-------- Raw data

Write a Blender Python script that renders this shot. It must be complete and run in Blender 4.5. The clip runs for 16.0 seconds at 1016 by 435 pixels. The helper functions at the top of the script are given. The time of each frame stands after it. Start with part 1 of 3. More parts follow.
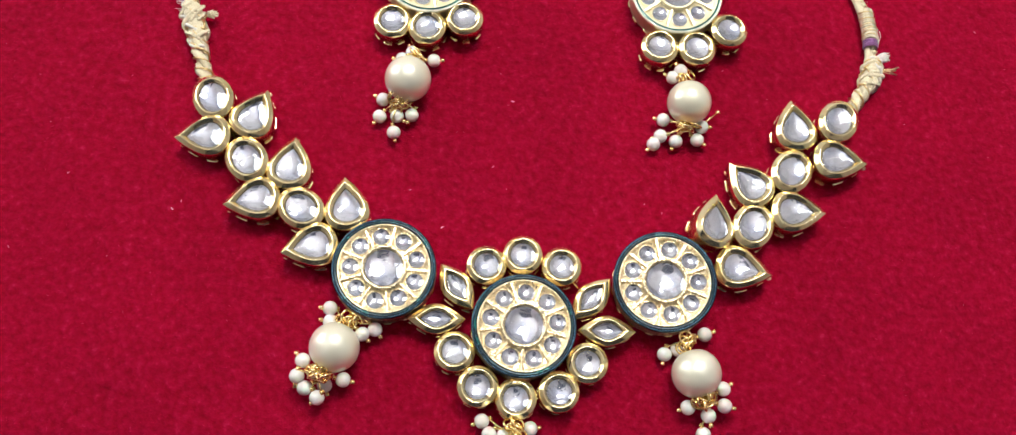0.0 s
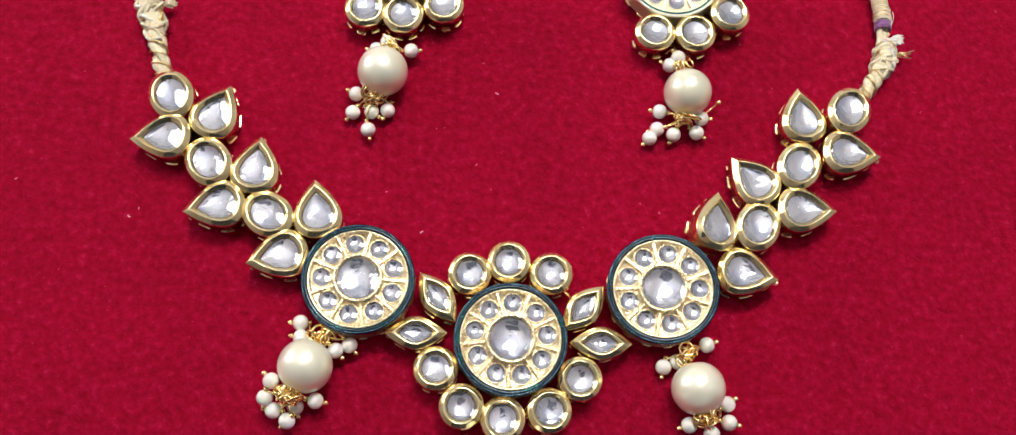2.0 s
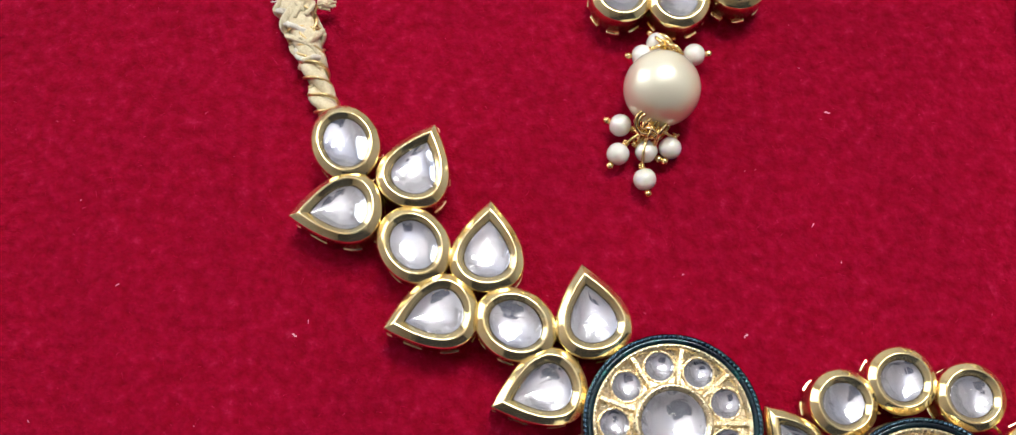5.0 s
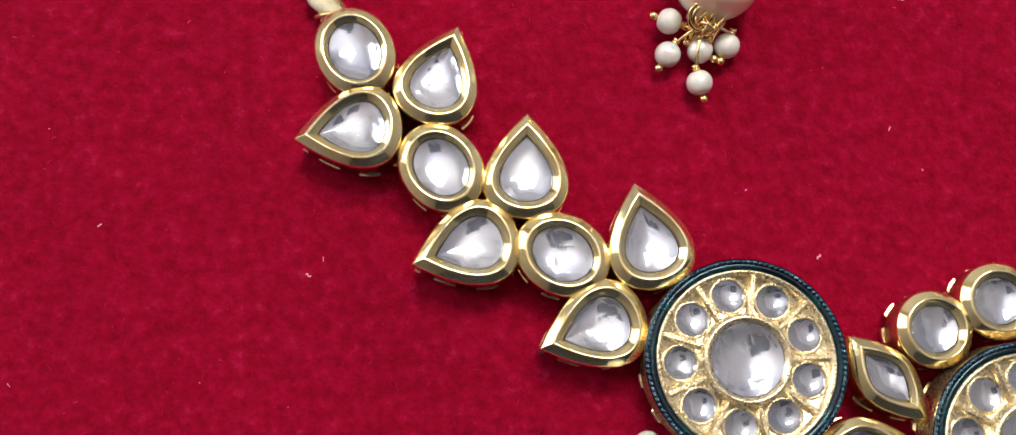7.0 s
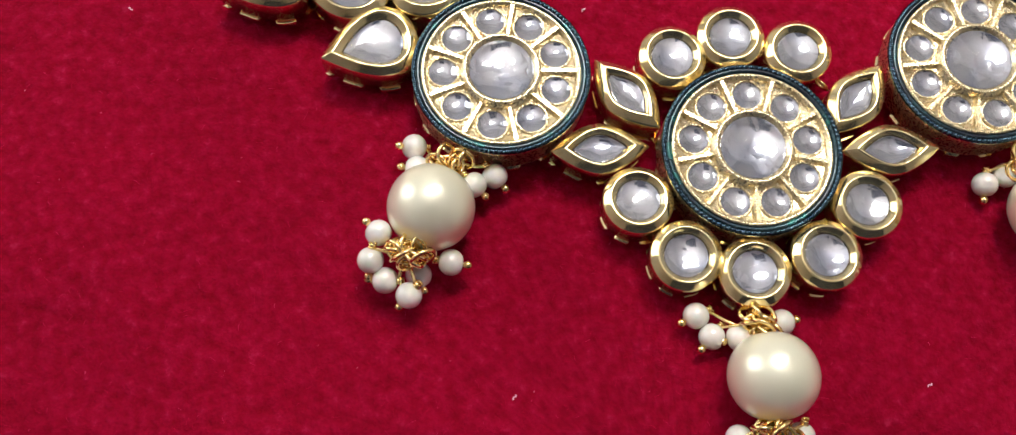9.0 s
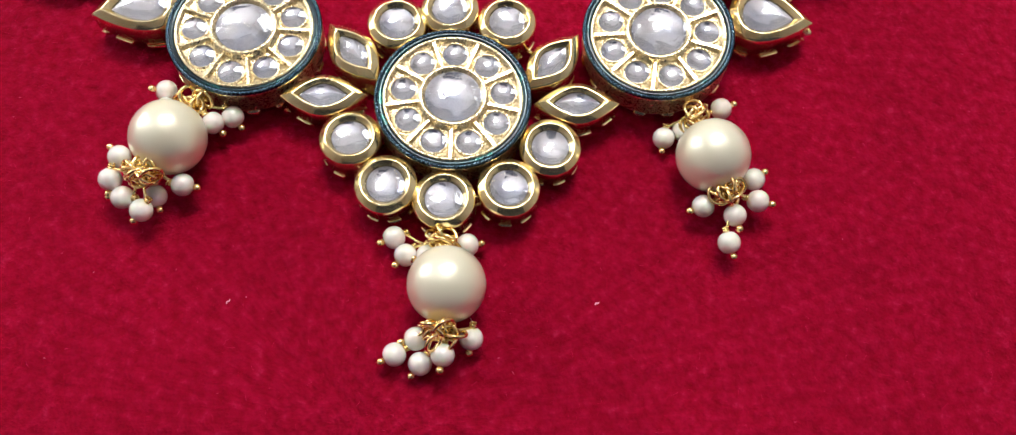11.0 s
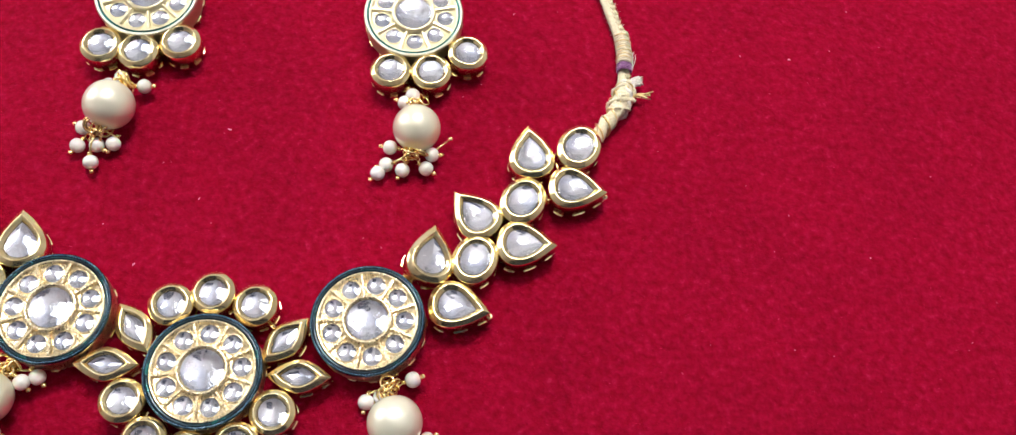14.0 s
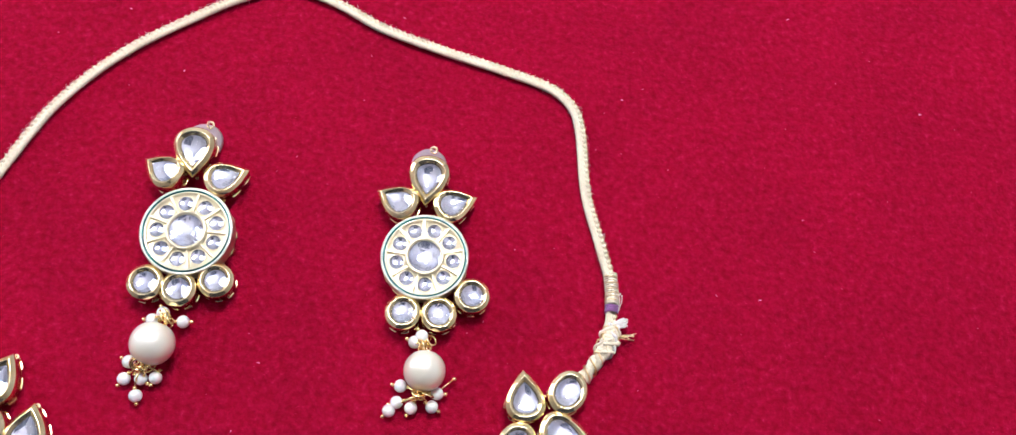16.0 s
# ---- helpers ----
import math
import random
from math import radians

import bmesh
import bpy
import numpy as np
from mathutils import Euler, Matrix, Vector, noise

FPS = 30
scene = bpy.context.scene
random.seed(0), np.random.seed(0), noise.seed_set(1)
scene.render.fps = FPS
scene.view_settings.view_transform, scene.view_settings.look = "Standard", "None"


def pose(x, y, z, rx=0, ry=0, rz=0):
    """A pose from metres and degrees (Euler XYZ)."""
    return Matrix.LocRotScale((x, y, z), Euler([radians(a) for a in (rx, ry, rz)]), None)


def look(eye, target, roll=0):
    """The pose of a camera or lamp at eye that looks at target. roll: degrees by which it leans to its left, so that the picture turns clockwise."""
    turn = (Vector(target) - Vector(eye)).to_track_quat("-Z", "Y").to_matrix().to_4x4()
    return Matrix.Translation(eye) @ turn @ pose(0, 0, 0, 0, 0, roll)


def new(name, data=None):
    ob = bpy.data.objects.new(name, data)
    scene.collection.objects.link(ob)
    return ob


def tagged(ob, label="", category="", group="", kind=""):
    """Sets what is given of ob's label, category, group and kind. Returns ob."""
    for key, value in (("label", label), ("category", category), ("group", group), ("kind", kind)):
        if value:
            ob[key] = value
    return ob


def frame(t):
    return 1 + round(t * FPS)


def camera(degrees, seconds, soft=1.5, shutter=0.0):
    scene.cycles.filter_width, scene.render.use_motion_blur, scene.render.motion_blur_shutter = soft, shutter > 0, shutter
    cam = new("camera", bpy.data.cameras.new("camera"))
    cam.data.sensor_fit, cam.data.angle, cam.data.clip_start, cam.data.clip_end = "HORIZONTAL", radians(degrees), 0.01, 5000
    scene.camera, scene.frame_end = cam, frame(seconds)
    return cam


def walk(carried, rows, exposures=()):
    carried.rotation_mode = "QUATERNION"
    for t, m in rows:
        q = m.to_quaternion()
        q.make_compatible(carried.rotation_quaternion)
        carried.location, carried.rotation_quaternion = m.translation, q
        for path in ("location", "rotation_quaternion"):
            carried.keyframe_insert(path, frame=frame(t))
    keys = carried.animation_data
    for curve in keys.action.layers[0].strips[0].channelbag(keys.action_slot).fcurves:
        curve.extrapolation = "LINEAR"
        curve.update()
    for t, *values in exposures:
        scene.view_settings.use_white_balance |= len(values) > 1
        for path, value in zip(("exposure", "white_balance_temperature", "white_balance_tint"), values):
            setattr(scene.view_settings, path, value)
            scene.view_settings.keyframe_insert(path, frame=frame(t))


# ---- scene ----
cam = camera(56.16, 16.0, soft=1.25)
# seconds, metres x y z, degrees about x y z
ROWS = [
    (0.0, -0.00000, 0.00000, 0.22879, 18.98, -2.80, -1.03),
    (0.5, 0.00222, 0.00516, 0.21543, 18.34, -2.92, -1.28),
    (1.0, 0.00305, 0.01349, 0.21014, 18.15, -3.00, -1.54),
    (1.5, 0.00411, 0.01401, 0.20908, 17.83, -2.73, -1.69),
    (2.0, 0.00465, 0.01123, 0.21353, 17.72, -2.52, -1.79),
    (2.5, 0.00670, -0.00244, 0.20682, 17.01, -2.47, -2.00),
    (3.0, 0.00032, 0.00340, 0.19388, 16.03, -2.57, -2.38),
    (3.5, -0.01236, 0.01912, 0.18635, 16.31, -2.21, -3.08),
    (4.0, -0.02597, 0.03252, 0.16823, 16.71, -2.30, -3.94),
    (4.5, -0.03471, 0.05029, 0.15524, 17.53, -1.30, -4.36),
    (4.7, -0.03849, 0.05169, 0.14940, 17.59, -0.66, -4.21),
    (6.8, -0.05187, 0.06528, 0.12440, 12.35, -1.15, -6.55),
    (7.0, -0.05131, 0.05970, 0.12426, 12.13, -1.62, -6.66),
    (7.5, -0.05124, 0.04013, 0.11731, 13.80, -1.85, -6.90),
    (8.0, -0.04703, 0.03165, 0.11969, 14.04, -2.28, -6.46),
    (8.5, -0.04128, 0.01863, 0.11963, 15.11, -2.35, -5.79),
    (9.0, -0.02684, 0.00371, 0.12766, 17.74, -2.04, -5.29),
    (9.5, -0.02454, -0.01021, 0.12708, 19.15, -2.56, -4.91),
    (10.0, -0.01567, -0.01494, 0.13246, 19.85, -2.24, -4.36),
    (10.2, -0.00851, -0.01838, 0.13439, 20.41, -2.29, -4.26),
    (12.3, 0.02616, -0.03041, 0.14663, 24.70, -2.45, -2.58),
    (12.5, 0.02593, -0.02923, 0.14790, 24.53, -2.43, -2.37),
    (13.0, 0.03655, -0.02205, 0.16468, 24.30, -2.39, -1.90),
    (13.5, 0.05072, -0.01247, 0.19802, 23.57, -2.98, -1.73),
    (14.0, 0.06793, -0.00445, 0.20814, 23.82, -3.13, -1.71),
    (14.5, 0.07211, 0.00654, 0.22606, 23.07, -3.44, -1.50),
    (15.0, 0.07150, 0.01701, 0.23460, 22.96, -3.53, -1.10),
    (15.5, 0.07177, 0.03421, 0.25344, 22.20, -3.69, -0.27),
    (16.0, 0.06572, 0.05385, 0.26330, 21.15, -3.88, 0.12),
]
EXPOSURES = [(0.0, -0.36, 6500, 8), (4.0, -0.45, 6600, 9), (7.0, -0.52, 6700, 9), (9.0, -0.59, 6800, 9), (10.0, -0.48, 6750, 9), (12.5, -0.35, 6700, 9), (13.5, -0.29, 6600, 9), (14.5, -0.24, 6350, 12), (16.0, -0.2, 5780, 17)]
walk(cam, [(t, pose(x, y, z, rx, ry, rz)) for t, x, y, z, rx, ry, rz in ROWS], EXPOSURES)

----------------

- Request: Each line of the material must be retyped exactly, except that images are omitted.

- Result of this task:
Write a Blender Python script that renders this shot. It must be complete and run in Blender 4.5. The clip runs for 16.0 seconds at 1016 by 435 pixels. The helper functions at the top of the script are given. The time of each frame stands after it. Start with part 1 of 3. More parts follow.
0.0 s
2.0 s
5.0 s
7.0 s
9.0 s
11.0 s
14.0 s
16.0 s
# ---- helpers ----
import math
import random
from math import radians

import bmesh
import bpy
import numpy as np
from mathutils import Euler, Matrix, Vector, noise

FPS = 30
scene = bpy.context.scene
random.seed(0), np.random.seed(0), noise.seed_set(1)
scene.render.fps = FPS
scene.view_settings.view_transform, scene.view_settings.look = "Standard", "None"


def pose(x, y, z, rx=0, ry=0, rz=0):
    """A pose from metres and degrees (Euler XYZ)."""
    return Matrix.LocRotScale((x, y, z), Euler([radians(a) for a in (rx, ry, rz)]), None)


def look(eye, target, roll=0):
    """The pose of a camera or lamp at eye that looks at target. roll: degrees by which it leans to its left, so that the picture turns clockwise."""
    turn = (Vector(target) - Vector(eye)).to_track_quat("-Z", "Y").to_matrix().to_4x4()
    return Matrix.Translation(eye) @ turn @ pose(0, 0, 0, 0, 0, roll)


def new(name, data=None):
    ob = bpy.data.objects.new(name, data)
    scene.collection.objects.link(ob)
    return ob


def tagged(ob, label="", category="", group="", kind=""):
    """Sets what is given of ob's label, category, group and kind. Returns ob."""
    for key, value in (("label", label), ("category", category), ("group", group), ("kind", kind)):
        if value:
            ob[key] = value
    return ob


def frame(t):
    return 1 + round(t * FPS)


def camera(degrees, seconds, soft=1.5, shutter=0.0):
    scene.cycles.filter_width, scene.render.use_motion_blur, scene.render.motion_blur_shutter = soft, shutter > 0, shutter
    cam = new("camera", bpy.data.cameras.new("camera"))
    cam.data.sensor_fit, cam.data.angle, cam.data.clip_start, cam.data.clip_end = "HORIZONTAL", radians(degrees), 0.01, 5000
    scene.camera, scene.frame_end = cam, frame(seconds)
    return cam


def walk(carried, rows, exposures=()):
    carried.rotation_mode = "QUATERNION"
    for t, m in rows:
        q = m.to_quaternion()
        q.make_compatible(carried.rotation_quaternion)
        carried.location, carried.rotation_quaternion = m.translation, q
        for path in ("location", "rotation_quaternion"):
            carried.keyframe_insert(path, frame=frame(t))
    keys = carried.animation_data
    for curve in keys.action.layers[0].strips[0].channelbag(keys.action_slot).fcurves:
        curve.extrapolation = "LINEAR"
        curve.update()
    for t, *values in exposures:
        scene.view_settings.use_white_balance |= len(values) > 1
        for path, value in zip(("exposure", "white_balance_temperature", "white_balance_tint"), values):
            setattr(scene.view_settings, path, value)
            scene.view_settings.keyframe_insert(path, frame=frame(t))


# ---- scene ----
cam = camera(56.16, 16.0, soft=1.25)
# seconds, metres x y z, degrees about x y z
ROWS = [
    (0.0, -0.00000, 0.00000, 0.22879, 18.98, -2.80, -1.03),
    (0.5, 0.00222, 0.00516, 0.21543, 18.34, -2.92, -1.28),
    (1.0, 0.00305, 0.01349, 0.21014, 18.15, -3.00, -1.54),
    (1.5, 0.00411, 0.01401, 0.20908, 17.83, -2.73, -1.69),
    (2.0, 0.00465, 0.01123, 0.21353, 17.72, -2.52, -1.79),
    (2.5, 0.00670, -0.00244, 0.20682, 17.01, -2.47, -2.00),
    (3.0, 0.00032, 0.00340, 0.19388, 16.03, -2.57, -2.38),
    (3.5, -0.01236, 0.01912, 0.18635, 16.31, -2.21, -3.08),
    (4.0, -0.02597, 0.03252, 0.16823, 16.71, -2.30, -3.94),
    (4.5, -0.03471, 0.05029, 0.15524, 17.53, -1.30, -4.36),
    (4.7, -0.03849, 0.05169, 0.14940, 17.59, -0.66, -4.21),
    (6.8, -0.05187, 0.06528, 0.12440, 12.35, -1.15, -6.55),
    (7.0, -0.05131, 0.05970, 0.12426, 12.13, -1.62, -6.66),
    (7.5, -0.05124, 0.04013, 0.11731, 13.80, -1.85, -6.90),
    (8.0, -0.04703, 0.03165, 0.11969, 14.04, -2.28, -6.46),
    (8.5, -0.04128, 0.01863, 0.11963, 15.11, -2.35, -5.79),
    (9.0, -0.02684, 0.00371, 0.12766, 17.74, -2.04, -5.29),
    (9.5, -0.02454, -0.01021, 0.12708, 19.15, -2.56, -4.91),
    (10.0, -0.01567, -0.01494, 0.13246, 19.85, -2.24, -4.36),
    (10.2, -0.00851, -0.01838, 0.13439, 20.41, -2.29, -4.26),
    (12.3, 0.02616, -0.03041, 0.14663, 24.70, -2.45, -2.58),
    (12.5, 0.02593, -0.02923, 0.14790, 24.53, -2.43, -2.37),
    (13.0, 0.03655, -0.02205, 0.16468, 24.30, -2.39, -1.90),
    (13.5, 0.05072, -0.01247, 0.19802, 23.57, -2.98, -1.73),
    (14.0, 0.06793, -0.00445, 0.20814, 23.82, -3.13, -1.71),
    (14.5, 0.07211, 0.00654, 0.22606, 23.07, -3.44, -1.50),
    (15.0, 0.07150, 0.01701, 0.23460, 22.96, -3.53, -1.10),
    (15.5, 0.07177, 0.03421, 0.25344, 22.20, -3.69, -0.27),
    (16.0, 0.06572, 0.05385, 0.26330, 21.15, -3.88, 0.12),
]
EXPOSURES = [(0.0, -0.36, 6500, 8), (4.0, -0.45, 6600, 9), (7.0, -0.52, 6700, 9), (9.0, -0.59, 6800, 9), (10.0, -0.48, 6750, 9), (12.5, -0.35, 6700, 9), (13.5, -0.29, 6600, 9), (14.5, -0.24, 6350, 12), (16.0, -0.2, 5780, 17)]
walk(cam, [(t, pose(x, y, z, rx, ry, rz)) for t, x, y, z, rx, ry, rz in ROWS], EXPOSURES)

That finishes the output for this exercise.